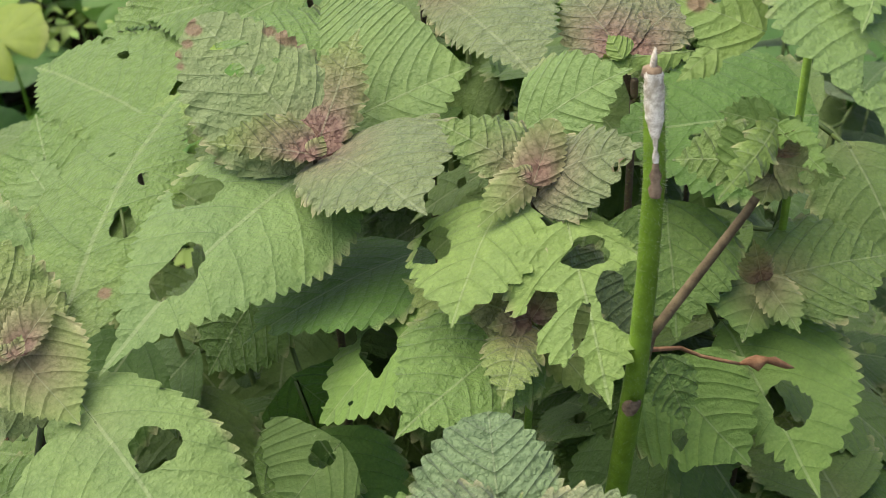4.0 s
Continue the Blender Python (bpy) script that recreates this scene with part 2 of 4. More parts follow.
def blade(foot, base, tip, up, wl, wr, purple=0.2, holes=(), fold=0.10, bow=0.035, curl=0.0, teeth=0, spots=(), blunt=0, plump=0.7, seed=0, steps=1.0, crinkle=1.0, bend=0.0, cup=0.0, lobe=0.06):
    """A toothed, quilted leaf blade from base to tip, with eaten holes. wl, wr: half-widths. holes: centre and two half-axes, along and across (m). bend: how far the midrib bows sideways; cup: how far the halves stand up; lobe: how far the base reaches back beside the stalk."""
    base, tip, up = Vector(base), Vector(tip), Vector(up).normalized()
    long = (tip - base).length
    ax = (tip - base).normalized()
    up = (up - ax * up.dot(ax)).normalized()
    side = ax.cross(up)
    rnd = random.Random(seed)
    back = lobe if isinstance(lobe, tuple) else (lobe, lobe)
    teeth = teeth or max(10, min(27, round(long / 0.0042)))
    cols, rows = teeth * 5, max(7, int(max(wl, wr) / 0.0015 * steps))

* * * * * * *

Every line is to be duplicated exactly, though pictures stay out.

4.0 s
Continue the Blender Python (bpy) script that recreates this scene with part 2 of 4. More parts follow.
def blade(foot, base, tip, up, wl, wr, purple=0.2, holes=(), fold=0.10, bow=0.035, curl=0.0, teeth=0, spots=(), blunt=0, plump=0.7, seed=0, steps=1.0, crinkle=1.0, bend=0.0, cup=0.0, lobe=0.06):
    """A toothed, quilted leaf blade from base to tip, with eaten holes. wl, wr: half-widths. holes: centre and two half-axes, along and across (m). bend: how far the midrib bows sideways; cup: how far the halves stand up; lobe: how far the base reaches back beside the stalk."""
    base, tip, up = Vector(base), Vector(tip), Vector(up).normalized()
    long = (tip - base).length
    ax = (tip - base).normalized()
    up = (up - ax * up.dot(ax)).normalized()
    side = ax.cross(up)
    rnd = random.Random(seed)
    back = lobe if isinstance(lobe, tuple) else (lobe, lobe)
    teeth = teeth or max(10, min(27, round(long / 0.0042)))
    cols, rows = teeth * 5, max(7, int(max(wl, wr) / 0.0015 * steps))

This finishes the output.